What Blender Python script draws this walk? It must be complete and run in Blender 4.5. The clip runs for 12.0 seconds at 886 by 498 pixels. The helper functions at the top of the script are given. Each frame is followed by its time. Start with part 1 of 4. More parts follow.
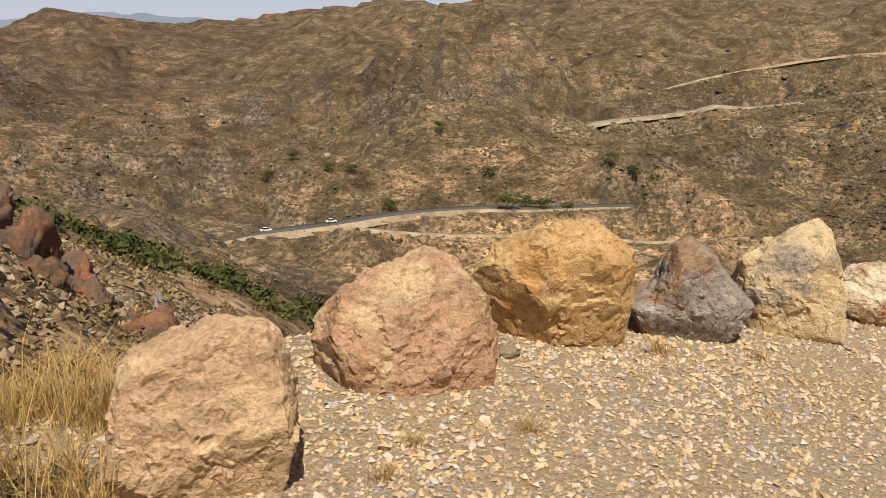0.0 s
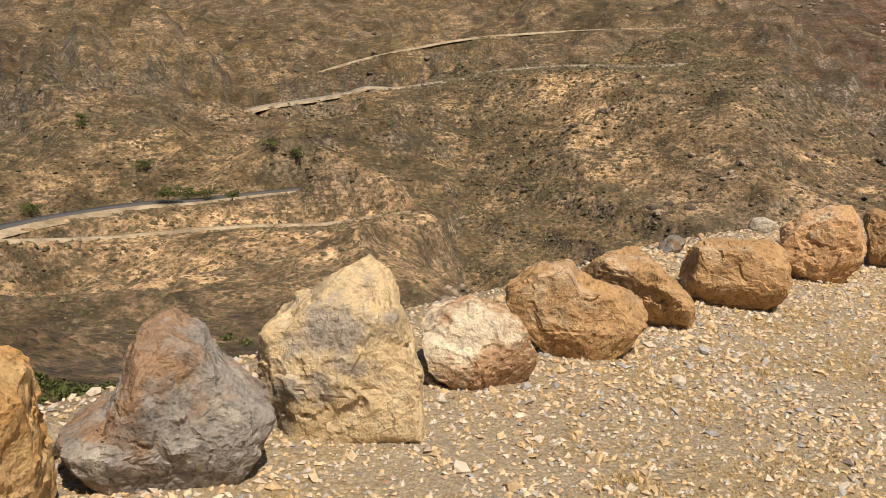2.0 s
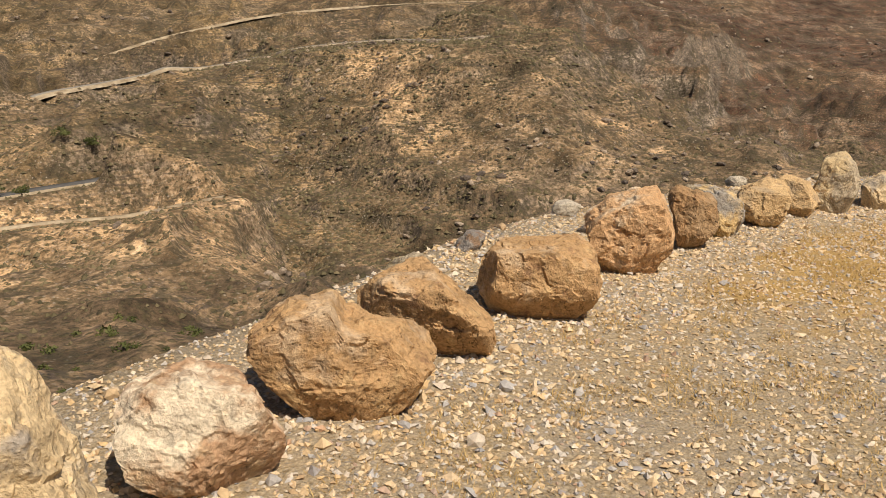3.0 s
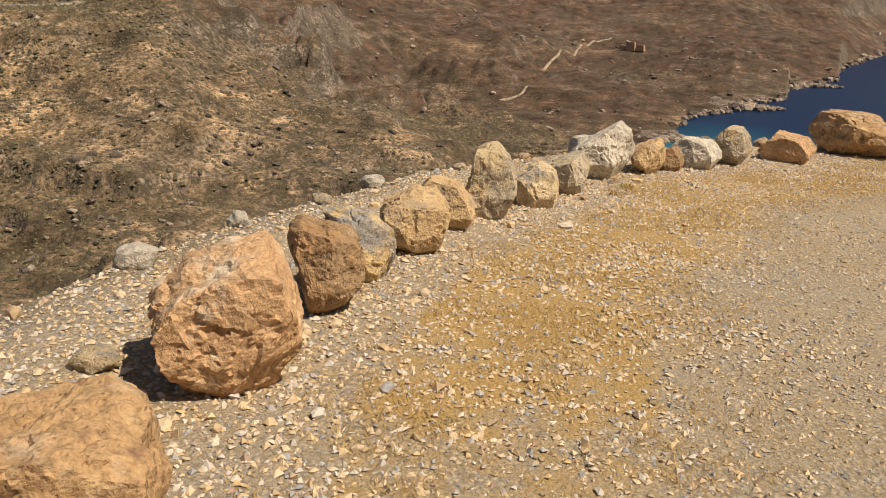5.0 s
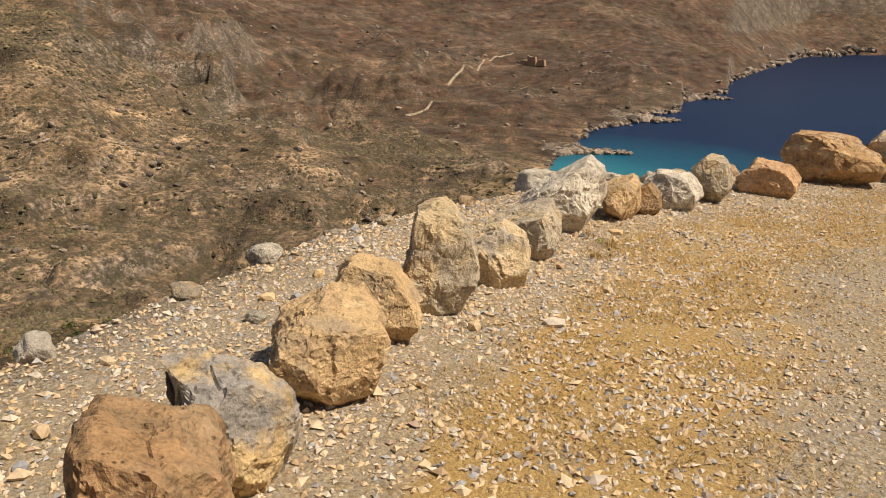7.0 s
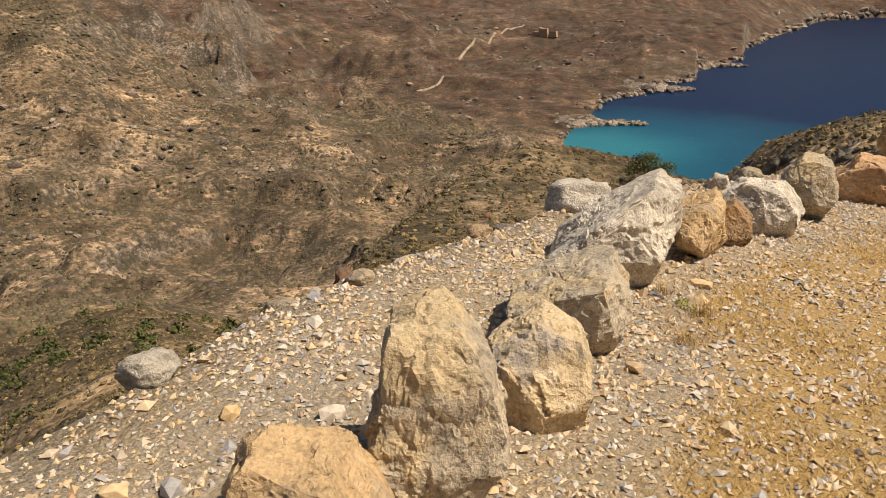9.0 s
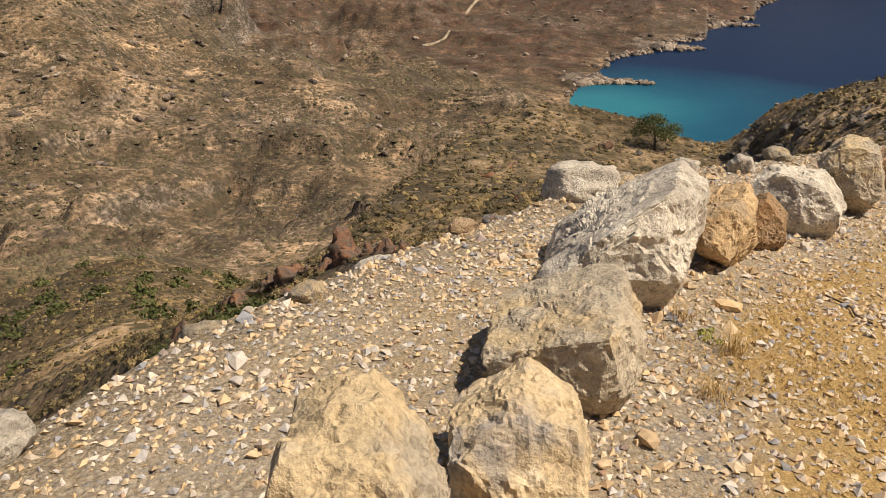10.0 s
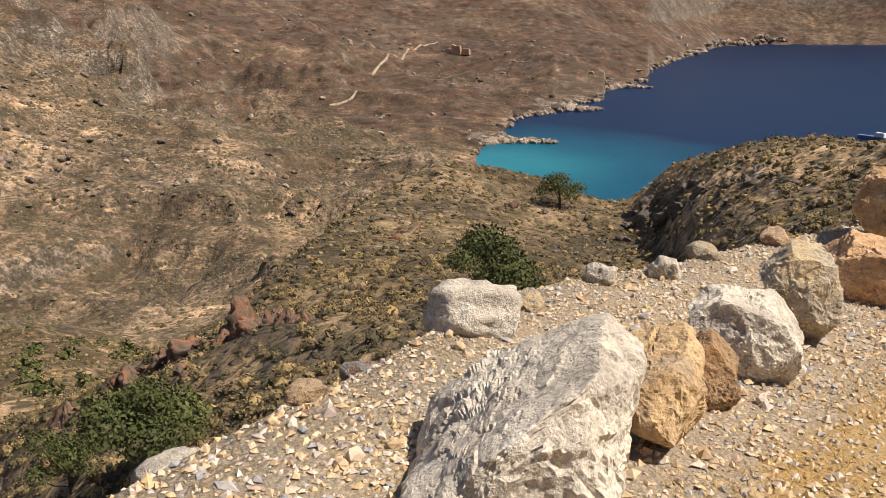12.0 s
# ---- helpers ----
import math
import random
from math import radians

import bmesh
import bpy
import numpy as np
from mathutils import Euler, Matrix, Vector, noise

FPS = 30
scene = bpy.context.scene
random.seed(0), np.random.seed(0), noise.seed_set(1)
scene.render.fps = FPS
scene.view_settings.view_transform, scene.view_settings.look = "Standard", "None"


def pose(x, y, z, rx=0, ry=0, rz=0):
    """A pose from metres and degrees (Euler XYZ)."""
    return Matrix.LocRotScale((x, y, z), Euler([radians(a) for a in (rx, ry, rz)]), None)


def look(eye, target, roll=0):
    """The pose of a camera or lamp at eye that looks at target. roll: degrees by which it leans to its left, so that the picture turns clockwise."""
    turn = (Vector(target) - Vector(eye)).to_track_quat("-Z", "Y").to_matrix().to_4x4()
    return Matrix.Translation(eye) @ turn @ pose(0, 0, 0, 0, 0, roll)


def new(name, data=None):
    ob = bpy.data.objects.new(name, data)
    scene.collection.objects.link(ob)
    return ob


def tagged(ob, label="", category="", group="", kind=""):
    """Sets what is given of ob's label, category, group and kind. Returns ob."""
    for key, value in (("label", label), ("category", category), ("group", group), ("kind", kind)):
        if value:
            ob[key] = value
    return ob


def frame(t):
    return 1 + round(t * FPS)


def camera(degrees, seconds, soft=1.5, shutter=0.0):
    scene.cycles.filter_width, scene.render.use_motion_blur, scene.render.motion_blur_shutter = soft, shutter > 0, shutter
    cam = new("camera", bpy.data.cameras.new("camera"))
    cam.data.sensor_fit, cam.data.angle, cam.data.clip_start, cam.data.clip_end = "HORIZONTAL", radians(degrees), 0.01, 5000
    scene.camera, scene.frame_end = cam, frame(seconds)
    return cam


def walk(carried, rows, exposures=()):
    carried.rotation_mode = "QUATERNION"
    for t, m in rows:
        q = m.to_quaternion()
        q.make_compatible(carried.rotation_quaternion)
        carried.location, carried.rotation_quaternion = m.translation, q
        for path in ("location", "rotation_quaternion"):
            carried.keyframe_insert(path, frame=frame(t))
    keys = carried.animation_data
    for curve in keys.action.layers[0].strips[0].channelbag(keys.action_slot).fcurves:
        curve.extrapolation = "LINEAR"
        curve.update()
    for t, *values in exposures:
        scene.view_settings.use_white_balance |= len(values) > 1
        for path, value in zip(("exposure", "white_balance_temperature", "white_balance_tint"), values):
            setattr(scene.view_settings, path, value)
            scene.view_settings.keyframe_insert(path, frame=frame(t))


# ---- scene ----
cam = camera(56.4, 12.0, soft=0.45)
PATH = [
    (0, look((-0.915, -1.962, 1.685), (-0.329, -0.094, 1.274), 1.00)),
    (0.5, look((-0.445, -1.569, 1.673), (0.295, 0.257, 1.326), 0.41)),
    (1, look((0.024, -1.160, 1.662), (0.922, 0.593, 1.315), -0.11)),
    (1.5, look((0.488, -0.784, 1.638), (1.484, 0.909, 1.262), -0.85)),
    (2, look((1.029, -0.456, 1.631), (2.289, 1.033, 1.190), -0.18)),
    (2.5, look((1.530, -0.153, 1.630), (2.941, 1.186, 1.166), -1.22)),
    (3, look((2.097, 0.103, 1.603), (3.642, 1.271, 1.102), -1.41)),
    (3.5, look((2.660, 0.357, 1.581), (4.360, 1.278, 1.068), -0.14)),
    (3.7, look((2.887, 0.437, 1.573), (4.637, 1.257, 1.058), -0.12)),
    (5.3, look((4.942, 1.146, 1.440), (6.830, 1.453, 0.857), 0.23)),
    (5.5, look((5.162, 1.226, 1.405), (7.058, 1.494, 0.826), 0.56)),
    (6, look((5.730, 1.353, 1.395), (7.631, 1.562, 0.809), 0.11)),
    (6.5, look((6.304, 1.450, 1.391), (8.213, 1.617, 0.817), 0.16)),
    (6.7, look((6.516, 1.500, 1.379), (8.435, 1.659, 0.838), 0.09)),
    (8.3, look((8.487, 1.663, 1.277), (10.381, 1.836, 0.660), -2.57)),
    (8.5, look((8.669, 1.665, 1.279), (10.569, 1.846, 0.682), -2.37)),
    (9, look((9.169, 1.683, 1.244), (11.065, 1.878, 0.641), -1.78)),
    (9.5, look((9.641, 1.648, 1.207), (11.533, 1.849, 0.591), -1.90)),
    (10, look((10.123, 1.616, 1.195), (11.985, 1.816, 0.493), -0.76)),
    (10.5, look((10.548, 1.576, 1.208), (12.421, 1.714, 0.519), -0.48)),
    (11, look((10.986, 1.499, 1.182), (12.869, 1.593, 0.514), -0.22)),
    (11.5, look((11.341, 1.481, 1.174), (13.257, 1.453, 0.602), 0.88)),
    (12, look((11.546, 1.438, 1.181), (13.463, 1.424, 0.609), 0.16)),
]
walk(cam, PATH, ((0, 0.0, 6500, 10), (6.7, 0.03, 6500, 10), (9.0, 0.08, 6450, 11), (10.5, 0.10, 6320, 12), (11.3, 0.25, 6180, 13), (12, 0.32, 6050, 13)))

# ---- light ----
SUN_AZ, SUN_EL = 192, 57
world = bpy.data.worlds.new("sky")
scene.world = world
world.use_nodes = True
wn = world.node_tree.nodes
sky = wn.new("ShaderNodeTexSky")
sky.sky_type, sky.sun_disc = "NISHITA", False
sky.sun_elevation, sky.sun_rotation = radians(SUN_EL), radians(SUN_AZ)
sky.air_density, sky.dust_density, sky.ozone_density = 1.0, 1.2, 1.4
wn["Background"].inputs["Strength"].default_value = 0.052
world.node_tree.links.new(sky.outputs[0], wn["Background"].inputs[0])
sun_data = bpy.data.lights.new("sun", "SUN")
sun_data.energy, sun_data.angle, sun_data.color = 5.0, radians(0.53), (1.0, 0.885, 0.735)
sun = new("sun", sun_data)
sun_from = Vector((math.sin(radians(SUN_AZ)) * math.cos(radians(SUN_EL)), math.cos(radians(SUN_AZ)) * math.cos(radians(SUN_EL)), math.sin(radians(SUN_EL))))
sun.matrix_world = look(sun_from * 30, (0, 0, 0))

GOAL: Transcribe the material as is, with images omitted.

RESPONSE BELOW:
What Blender Python script draws this walk? It must be complete and run in Blender 4.5. The clip runs for 12.0 seconds at 886 by 498 pixels. The helper functions at the top of the script are given. Each frame is followed by its time. Start with part 1 of 4. More parts follow.
0.0 s
2.0 s
3.0 s
5.0 s
7.0 s
9.0 s
10.0 s
12.0 s
# ---- helpers ----
import math
import random
from math import radians

import bmesh
import bpy
import numpy as np
from mathutils import Euler, Matrix, Vector, noise

FPS = 30
scene = bpy.context.scene
random.seed(0), np.random.seed(0), noise.seed_set(1)
scene.render.fps = FPS
scene.view_settings.view_transform, scene.view_settings.look = "Standard", "None"


def pose(x, y, z, rx=0, ry=0, rz=0):
    """A pose from metres and degrees (Euler XYZ)."""
    return Matrix.LocRotScale((x, y, z), Euler([radians(a) for a in (rx, ry, rz)]), None)


def look(eye, target, roll=0):
    """The pose of a camera or lamp at eye that looks at target. roll: degrees by which it leans to its left, so that the picture turns clockwise."""
    turn = (Vector(target) - Vector(eye)).to_track_quat("-Z", "Y").to_matrix().to_4x4()
    return Matrix.Translation(eye) @ turn @ pose(0, 0, 0, 0, 0, roll)


def new(name, data=None):
    ob = bpy.data.objects.new(name, data)
    scene.collection.objects.link(ob)
    return ob


def tagged(ob, label="", category="", group="", kind=""):
    """Sets what is given of ob's label, category, group and kind. Returns ob."""
    for key, value in (("label", label), ("category", category), ("group", group), ("kind", kind)):
        if value:
            ob[key] = value
    return ob


def frame(t):
    return 1 + round(t * FPS)


def camera(degrees, seconds, soft=1.5, shutter=0.0):
    scene.cycles.filter_width, scene.render.use_motion_blur, scene.render.motion_blur_shutter = soft, shutter > 0, shutter
    cam = new("camera", bpy.data.cameras.new("camera"))
    cam.data.sensor_fit, cam.data.angle, cam.data.clip_start, cam.data.clip_end = "HORIZONTAL", radians(degrees), 0.01, 5000
    scene.camera, scene.frame_end = cam, frame(seconds)
    return cam


def walk(carried, rows, exposures=()):
    carried.rotation_mode = "QUATERNION"
    for t, m in rows:
        q = m.to_quaternion()
        q.make_compatible(carried.rotation_quaternion)
        carried.location, carried.rotation_quaternion = m.translation, q
        for path in ("location", "rotation_quaternion"):
            carried.keyframe_insert(path, frame=frame(t))
    keys = carried.animation_data
    for curve in keys.action.layers[0].strips[0].channelbag(keys.action_slot).fcurves:
        curve.extrapolation = "LINEAR"
        curve.update()
    for t, *values in exposures:
        scene.view_settings.use_white_balance |= len(values) > 1
        for path, value in zip(("exposure", "white_balance_temperature", "white_balance_tint"), values):
            setattr(scene.view_settings, path, value)
            scene.view_settings.keyframe_insert(path, frame=frame(t))


# ---- scene ----
cam = camera(56.4, 12.0, soft=0.45)
PATH = [
    (0, look((-0.915, -1.962, 1.685), (-0.329, -0.094, 1.274), 1.00)),
    (0.5, look((-0.445, -1.569, 1.673), (0.295, 0.257, 1.326), 0.41)),
    (1, look((0.024, -1.160, 1.662), (0.922, 0.593, 1.315), -0.11)),
    (1.5, look((0.488, -0.784, 1.638), (1.484, 0.909, 1.262), -0.85)),
    (2, look((1.029, -0.456, 1.631), (2.289, 1.033, 1.190), -0.18)),
    (2.5, look((1.530, -0.153, 1.630), (2.941, 1.186, 1.166), -1.22)),
    (3, look((2.097, 0.103, 1.603), (3.642, 1.271, 1.102), -1.41)),
    (3.5, look((2.660, 0.357, 1.581), (4.360, 1.278, 1.068), -0.14)),
    (3.7, look((2.887, 0.437, 1.573), (4.637, 1.257, 1.058), -0.12)),
    (5.3, look((4.942, 1.146, 1.440), (6.830, 1.453, 0.857), 0.23)),
    (5.5, look((5.162, 1.226, 1.405), (7.058, 1.494, 0.826), 0.56)),
    (6, look((5.730, 1.353, 1.395), (7.631, 1.562, 0.809), 0.11)),
    (6.5, look((6.304, 1.450, 1.391), (8.213, 1.617, 0.817), 0.16)),
    (6.7, look((6.516, 1.500, 1.379), (8.435, 1.659, 0.838), 0.09)),
    (8.3, look((8.487, 1.663, 1.277), (10.381, 1.836, 0.660), -2.57)),
    (8.5, look((8.669, 1.665, 1.279), (10.569, 1.846, 0.682), -2.37)),
    (9, look((9.169, 1.683, 1.244), (11.065, 1.878, 0.641), -1.78)),
    (9.5, look((9.641, 1.648, 1.207), (11.533, 1.849, 0.591), -1.90)),
    (10, look((10.123, 1.616, 1.195), (11.985, 1.816, 0.493), -0.76)),
    (10.5, look((10.548, 1.576, 1.208), (12.421, 1.714, 0.519), -0.48)),
    (11, look((10.986, 1.499, 1.182), (12.869, 1.593, 0.514), -0.22)),
    (11.5, look((11.341, 1.481, 1.174), (13.257, 1.453, 0.602), 0.88)),
    (12, look((11.546, 1.438, 1.181), (13.463, 1.424, 0.609), 0.16)),
]
walk(cam, PATH, ((0, 0.0, 6500, 10), (6.7, 0.03, 6500, 10), (9.0, 0.08, 6450, 11), (10.5, 0.10, 6320, 12), (11.3, 0.25, 6180, 13), (12, 0.32, 6050, 13)))

# ---- light ----
SUN_AZ, SUN_EL = 192, 57
world = bpy.data.worlds.new("sky")
scene.world = world
world.use_nodes = True
wn = world.node_tree.nodes
sky = wn.new("ShaderNodeTexSky")
sky.sky_type, sky.sun_disc = "NISHITA", False
sky.sun_elevation, sky.sun_rotation = radians(SUN_EL), radians(SUN_AZ)
sky.air_density, sky.dust_density, sky.ozone_density = 1.0, 1.2, 1.4
wn["Background"].inputs["Strength"].default_value = 0.052
world.node_tree.links.new(sky.outputs[0], wn["Background"].inputs[0])
sun_data = bpy.data.lights.new("sun", "SUN")
sun_data.energy, sun_data.angle, sun_data.color = 5.0, radians(0.53), (1.0, 0.885, 0.735)
sun = new("sun", sun_data)
sun_from = Vector((math.sin(radians(SUN_AZ)) * math.cos(radians(SUN_EL)), math.cos(radians(SUN_AZ)) * math.cos(radians(SUN_EL)), math.sin(radians(SUN_EL))))
sun.matrix_world = look(sun_from * 30, (0, 0, 0))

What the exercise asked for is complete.